The UK Prime Minister Rishi Sunak has come under pressure to ban TikTok from government-owned devices. This would be in line with moves recently made by the EU and the US over security-related issues concerning TikTok.
However, The Guardian reports that the British Prime Minister is currently not thinking along that line. TikTok is currently very popular among politicians in the UK, which makes the decision a bit more difficult to take.
A No 10 spokesperson told The Guardian that he was “not aware” of any ban on Downing Street staff using the China-owned app.
“We [No 10] have got a TikTok account, but I don’t think we’ve put anything on it for a little while now,” he said. “It’s for individual departments and ministers to choose which social media platforms they want to use.”

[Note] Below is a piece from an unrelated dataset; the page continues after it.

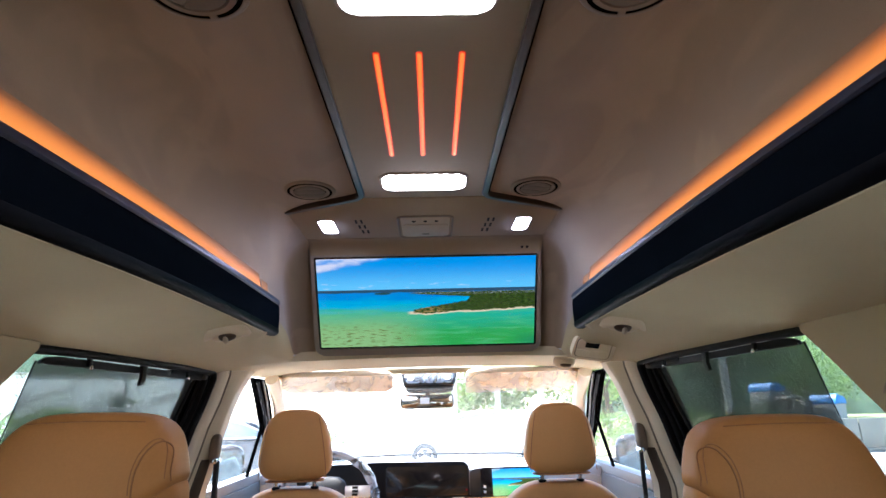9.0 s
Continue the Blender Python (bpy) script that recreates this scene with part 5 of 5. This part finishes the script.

However, the chair of the Commons foreign affairs committee Alicia Kearns, told the Guardian “We’ve now seen both the EU and US take decisive action on TikTok over security concerns: the acquisition of our personal data by a hostile state. We run the risk of becoming a tech security laggard amongst free and open nations.
“The government needs to reconsider its policies and move to ban government officials and parliamentary staff from installing the app on any mobile phones utilised for work. We need an informed discussion across our country, including with our children, about the importance of our data and all it can reveal about us, and how it can make us vulnerable.”
In the US, TikTok has probably been banned from several devices owned by government officials in state level. A couple of weeks ago, Colorado Senator Michael Bennet, a Democrat asked both Google and Apple to ban the app. Senator Bennet, a member of the Senate Intelligence Committee, sent a letter to the two tech giants urging them to kick out TikTok from their respective stores.
In the letter, Senator Bennet said that “TikTok, in its current form, [is] an unacceptable threat to the national security of the United States.” In the letter addressed to both Google CEO Sundar Pichai and Apple CEO Tim Cook, the US Senator representing Colorado, emphasized the same points other US lawmakers had raised in the past about the privacy and security risks TikTok pose to the US and its citizens.
Bennet was specific about ByteDance; warning that the Chinse company could be compelled to “use its influence to advance Chinese government interests,” via TikTok.